Highly different CPU usage when proxying m2tp udp unicast stream to a streamed Sanic.response

I have developed a proxy which lets me consume catchup video provided by my ISP as udp unicast m2tp streams through http. For that I am using Sanic.

It is working beautifully yet there is something I cannot explain. Some streams use less than 8% of one cpu core (i7-3770), while other specific ones consume as much as 30%. All the streams are in principle the same and I do not do any processing on them, just read from a udp socket and write to a streamed sanic.Response, basically this:

import asyncio_dgram
import socket

from contextlib import closing
from Sanic import Sanic, response

app = Sanic()

MIME = 'video/MP2T'

@app.get('/some/url')
async def handle_url(request):
    host = socket.gethostbyname(socket.gethostname())
    client_port = 43545
    async def my_streaming_fn(response):
        with closing(await asyncio_dgram.bind((host, client_port))) as stream:
            while True:
                data, remote_addr = await stream.recv()
                await response.write(data)

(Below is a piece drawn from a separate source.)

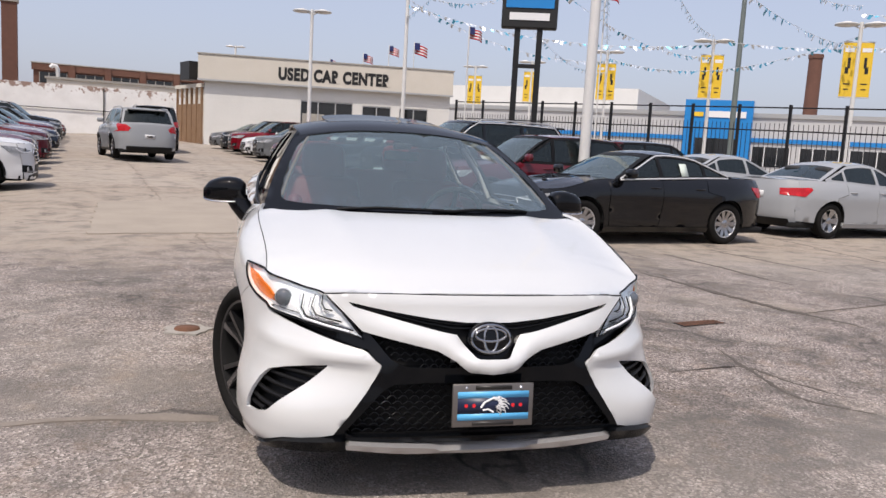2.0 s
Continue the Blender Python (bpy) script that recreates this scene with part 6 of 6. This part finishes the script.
FLAG_RED = material("flag_red", (0.45, 0.03, 0.04), 0.8)
FLAG_BLUE = material("flag_blue", (0.02, 0.03, 0.12), 0.8)
FOIL = material("silver_foil", (0.72, 0.77, 0.82), 0.25, 0.45)
FOIL_BLUE = material("blue_foil", (0.10, 0.38, 0.55), 0.25, 0.35)


def pennants(a, b, sag, rng):
    """A string of small foil flags."""
    a, b = Vector(a), Vector(b)
    n = int((b - a).length / 0.22)
    s = thing("pennant_string", "sagging string of silver and blue foil pennants", "pennants", "pennant strings over the lot", m=Matrix.Translation(a))
    pts = [((b - a) * (i / n)) - Vector((0, 0, sag * 4 * (i / n) * (1 - i / n))) for i in range(n + 1)]
    bm = bmesh.new()
    tube(bm, pts[::3] + [pts[-1]], 0.006, 4)
    part("line", bm, WHITE_PLAIN, s)
    bms = [bmesh.new(), bmesh.new()]
    for i in range(n):
        if rng.random() < 0.1:
            continue
        bm = bms[0 if rng.random() < 0.6 else 1]
        p, q = pts[i], pts[i + 1]
        dr = Vector((rng.uniform(-0.16, 0.16), rng.uniform(-0.16, 0.16), -rng.uniform(0.06, 0.22)))
        v = [p, p * 0.35 + q * 0.65, p * 0.45 + q * 0.55 + dr, p * 0.95 + q * 0.05 + dr * rng.uniform(0.5, 1.0)]
        vs = [bm.verts.new(k) for k in v] + [bm.verts.new(k + Vector((0.004, 0.004, 0))) for k in v]
        for f in ((0, 1, 2, 3), (7, 6, 5, 4), (0, 4, 5, 1), (1, 5, 6, 2), (2, 6, 7, 3), (3, 7, 4, 0)):
            bm.faces.new([vs[j] for j in f])
    for bm, mt in zip(bms, (FOIL, FOIL_BLUE)):
        tagged(part("foil_flag", bm, mt, s, "", False), kind="stuff")


def utility_pole(x, y, h, mat=None, arms=True):
    p = thing("utility_pole", "weathered utility pole with cross arm", "utility pole", "utility poles", m=Matrix.Translation((x, y, rise(y))))
    bm = bmesh.new()
    tube(bm, [(0, 0, 0), (0, 0, h)], 0.16, 10, taper=0.11)
    part("shaft", bm, mat or WOOD_POLE, p)
    if arms:
        for dz in (0.6, 1.7):
            part("cross_arm", box(bmesh.new(), -1.1, 1.1, -0.06, 0.06, h - dz, h - dz + 0.12), WOOD_POLE, p, "", False)
        bm = bmesh.new()
        lathe(bm, [(0.0, 0.5), (0.2, 0.48), (0.22, -0.3), (0.0, -0.32)], 12, Matrix.Translation((0.3, 0, h - 2.6)) @ Matrix.Rotation(radians(-90), 4, "Y"))
        part("transformer", bm, FRAME_STEEL, p)
    return p


def wires(a, b, sag, count=3, spread=0.35):
    for k in range(count):
        bm = bmesh.new()
        o = Vector((0, 0, -k * spread))
        A, B = Vector(a) + o, Vector(b) + o
        tube(bm, [A + (B - A) * t - Vector((0, 0, sag * 4 * t * (1 - t))) for t in (i / 16 for i in range(17))], 0.016, 4)
        solo("overhead_wire", bm, IRON, "black overhead wire between poles", "wire", "overhead wires")


def leaf_material():
    m = material("tree_leaves", (0.06, 0.10, 0.03), 0.7)
    isl = node(m, "NewGeometry")
    wire(m, (ramp(m, isl.outputs["Random Per Island"], (0.0, (0.030, 0.055, 0.016)), (0.6, (0.06, 0.10, 0.03)), (1.0, (0.10, 0.14, 0.045))), base(m)))
    return m


LEAVES = leaf_material()
BARK = mottled("tree_bark", (0.10, 0.08, 0.06), (0.06, 0.045, 0.035), 4, 30, 0.95, 0.5, 0.02)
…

    return response.stream(my_streaming_fn, content_type=MIME)

All the streams arrive on a separate vlan, all the ts packets are 1344 bytes (1316 without headers). I see the difference with streams of the same bitrate, even from the same original tv channel.

What I am missing which could explain the huge difference in cpu usage between some and other streams? Any idea?

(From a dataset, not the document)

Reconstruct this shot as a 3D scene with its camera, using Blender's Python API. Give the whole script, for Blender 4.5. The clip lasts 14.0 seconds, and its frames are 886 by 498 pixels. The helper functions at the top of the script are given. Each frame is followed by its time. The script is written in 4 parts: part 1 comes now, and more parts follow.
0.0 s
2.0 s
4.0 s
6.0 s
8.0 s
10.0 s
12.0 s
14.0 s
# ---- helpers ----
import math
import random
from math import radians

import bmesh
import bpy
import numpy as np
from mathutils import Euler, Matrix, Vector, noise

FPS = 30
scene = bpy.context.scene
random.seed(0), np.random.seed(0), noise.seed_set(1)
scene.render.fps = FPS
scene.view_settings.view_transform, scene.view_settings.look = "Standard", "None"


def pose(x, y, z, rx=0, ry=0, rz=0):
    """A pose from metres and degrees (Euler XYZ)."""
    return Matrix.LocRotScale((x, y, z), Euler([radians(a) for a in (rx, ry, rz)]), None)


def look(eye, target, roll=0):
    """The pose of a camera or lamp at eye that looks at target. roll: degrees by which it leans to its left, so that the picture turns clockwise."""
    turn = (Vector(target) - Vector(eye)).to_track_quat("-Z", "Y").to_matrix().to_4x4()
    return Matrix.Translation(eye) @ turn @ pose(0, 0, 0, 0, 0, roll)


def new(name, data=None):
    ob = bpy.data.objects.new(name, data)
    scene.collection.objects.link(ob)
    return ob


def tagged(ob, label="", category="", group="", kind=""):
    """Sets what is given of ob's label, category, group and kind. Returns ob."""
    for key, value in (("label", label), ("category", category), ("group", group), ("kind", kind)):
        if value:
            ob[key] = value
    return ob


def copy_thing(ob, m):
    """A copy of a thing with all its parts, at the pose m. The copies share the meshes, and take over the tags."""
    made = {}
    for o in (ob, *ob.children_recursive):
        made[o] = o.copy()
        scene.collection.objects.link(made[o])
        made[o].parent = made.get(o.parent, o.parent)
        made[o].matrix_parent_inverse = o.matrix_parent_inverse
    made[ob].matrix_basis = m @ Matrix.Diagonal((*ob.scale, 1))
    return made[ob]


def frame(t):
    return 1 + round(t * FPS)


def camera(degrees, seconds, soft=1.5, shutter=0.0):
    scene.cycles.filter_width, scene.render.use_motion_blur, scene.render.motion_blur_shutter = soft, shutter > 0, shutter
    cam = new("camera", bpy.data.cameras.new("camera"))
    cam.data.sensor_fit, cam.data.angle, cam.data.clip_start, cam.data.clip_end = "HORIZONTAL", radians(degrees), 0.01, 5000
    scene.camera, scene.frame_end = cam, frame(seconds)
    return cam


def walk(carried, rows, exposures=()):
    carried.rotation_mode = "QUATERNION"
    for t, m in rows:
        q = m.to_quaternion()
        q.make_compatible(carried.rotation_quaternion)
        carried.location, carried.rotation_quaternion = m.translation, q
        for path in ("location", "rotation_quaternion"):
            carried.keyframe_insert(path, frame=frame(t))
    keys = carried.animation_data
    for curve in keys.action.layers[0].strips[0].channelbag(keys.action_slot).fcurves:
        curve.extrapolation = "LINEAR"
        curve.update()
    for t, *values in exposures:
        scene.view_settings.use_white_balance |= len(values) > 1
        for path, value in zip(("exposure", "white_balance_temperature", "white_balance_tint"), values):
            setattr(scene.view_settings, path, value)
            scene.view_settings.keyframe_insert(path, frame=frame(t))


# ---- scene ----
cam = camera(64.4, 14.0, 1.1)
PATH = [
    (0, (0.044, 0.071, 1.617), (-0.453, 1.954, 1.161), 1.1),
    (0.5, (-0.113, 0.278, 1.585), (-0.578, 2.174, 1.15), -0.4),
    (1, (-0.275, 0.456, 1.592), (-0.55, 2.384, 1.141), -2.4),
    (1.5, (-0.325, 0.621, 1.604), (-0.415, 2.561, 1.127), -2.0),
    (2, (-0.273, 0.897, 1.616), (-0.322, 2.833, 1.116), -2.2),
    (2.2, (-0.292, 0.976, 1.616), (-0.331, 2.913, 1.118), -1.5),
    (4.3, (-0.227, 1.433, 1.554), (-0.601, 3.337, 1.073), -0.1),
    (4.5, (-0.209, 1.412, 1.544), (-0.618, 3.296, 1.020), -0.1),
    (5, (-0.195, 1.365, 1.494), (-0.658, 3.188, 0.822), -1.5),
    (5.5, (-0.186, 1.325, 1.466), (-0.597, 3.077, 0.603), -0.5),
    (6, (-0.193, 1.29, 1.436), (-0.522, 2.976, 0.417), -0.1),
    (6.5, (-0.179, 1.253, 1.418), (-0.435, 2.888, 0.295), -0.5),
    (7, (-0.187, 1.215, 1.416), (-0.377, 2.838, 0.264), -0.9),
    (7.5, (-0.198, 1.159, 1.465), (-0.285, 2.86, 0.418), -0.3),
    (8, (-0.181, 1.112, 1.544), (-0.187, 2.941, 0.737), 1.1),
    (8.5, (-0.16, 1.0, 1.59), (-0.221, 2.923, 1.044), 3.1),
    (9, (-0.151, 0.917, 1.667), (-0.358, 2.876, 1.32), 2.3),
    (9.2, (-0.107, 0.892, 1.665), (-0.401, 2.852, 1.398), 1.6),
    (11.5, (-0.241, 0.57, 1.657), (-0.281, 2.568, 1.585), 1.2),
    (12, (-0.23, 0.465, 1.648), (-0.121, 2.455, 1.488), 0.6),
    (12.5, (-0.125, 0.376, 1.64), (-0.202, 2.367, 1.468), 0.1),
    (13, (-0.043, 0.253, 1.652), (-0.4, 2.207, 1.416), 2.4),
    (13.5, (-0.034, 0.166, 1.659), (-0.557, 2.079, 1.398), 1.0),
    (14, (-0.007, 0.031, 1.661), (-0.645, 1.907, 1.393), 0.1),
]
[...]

Consistently the same streams are higher? Or are you seeing variance in each run?

Consistently the same streams and it has nothing to do with their bitrate. I’ve seen streams of ~3mbps consuming 30% while usually the most common 7-8mbps streams take ~8%.

I don’t think there’s anything special or peculiar happening with sanic here. It’s reading bytes and streaming them. What version are you using?

You might also try current master. There are major changes to how data is streamed to the response.

I’m using it within docker alpine, so Sanic 20.12.1

I might as well try with master and see how it performs.

I’m running master now and I see the same 30% consumption.

Of course I am using the deprecated API, I might benefit from the new one but I am not clear how to use it to do the same thing.

The new api is implemented under the hood. The streaming callback is just a compat layer now.

New style is documented here: sanic/response.py at a46ea4fc59c764058cdcc83fc136032ccbf140dc · sanic-org/sanic · GitHub

But, it may be subject to change. The final api for that probably will not be until 21.6 or 21.9.

Wow, master does indeed improve performance.

Turns out I was not actually using master, pip install git+https://github.com/Tronic/sanic correctly clones the repo and installs sanic, but version 19.2, not master, even if I specify the branch at the end of the url, still 19.2 gets installed.

So now I clone, build a wheel and install pip install the wheel.

I am also using the new API, I was initially confused but it is cleaner and works very well. End result, now maximum cpu consumed is 13%, on the videos where it hit 35% before, so much much better.

There is one other small gripe I’ve had with this streaming system, I cannot reliably close the connection when I get no more data.

I am unable to detect there is no more data arriving oh the udp socket, even if I set a timeout on it, it makes no difference.

At the same time, the only way to detect the client has closed the connection, so I can do some external cleanup, is in a finally block, so with the new API, something like this:

        try:
            resp = await request.respond()
            with closing(await asyncio_dgram.bind((host, int(client_port)))) as stream:
                while True:
                    data, remote_addr = await stream.recv()
                    if not data:
                        log.info(f'Stream loop ended [{request.ip}]')
                        await resp.send('', True)
                        break
                    await resp.send(data, False)
        except Exception as ex:
            return response.json({}, 500)
        finally:
            do_some_cleanup_here()

        return resp

The if not data is never reached, even after 30s of no data being received from the udp datagram.

The except is never reached either,only the finally block when it is the client who closes the connection.

Can you help me understand this? I do not.

That fork was abandoned and the the PR that implemented it was on a branch in the main repo.


I am not sure I understand the second question. It seems that your method of receiving data is not providing empty data to signal a close. Therefore, I think try/except/finally is appropriate.

First, I was using the wrong url for installing sanic master, so my bad.

Second, the too high cpu usage only happens with debug=True, that’s when I see more than a 30% of a core used to proxy a video stream.

Third, I was missing an await resp.send(end_stream=True) in the finally block. With that the client understands the stream is over and does not request it again, which resulted in a looped video played over and over. Now it requests the next second of video so it works smoothly.

Finally, to detect I am not receiving any more data from the udp datagram within a time limit, I only found two ways: signal.alarm() and asyncio.wait_for(). The later causes a bigger spike in cpu usage, the former just kills Sanic, I did not manage to catch it without Sanic being killed.

Seems like an issue with asyncio_dgram. Typically, when something is done streaming it should send empty bytes or some other sort of close signal.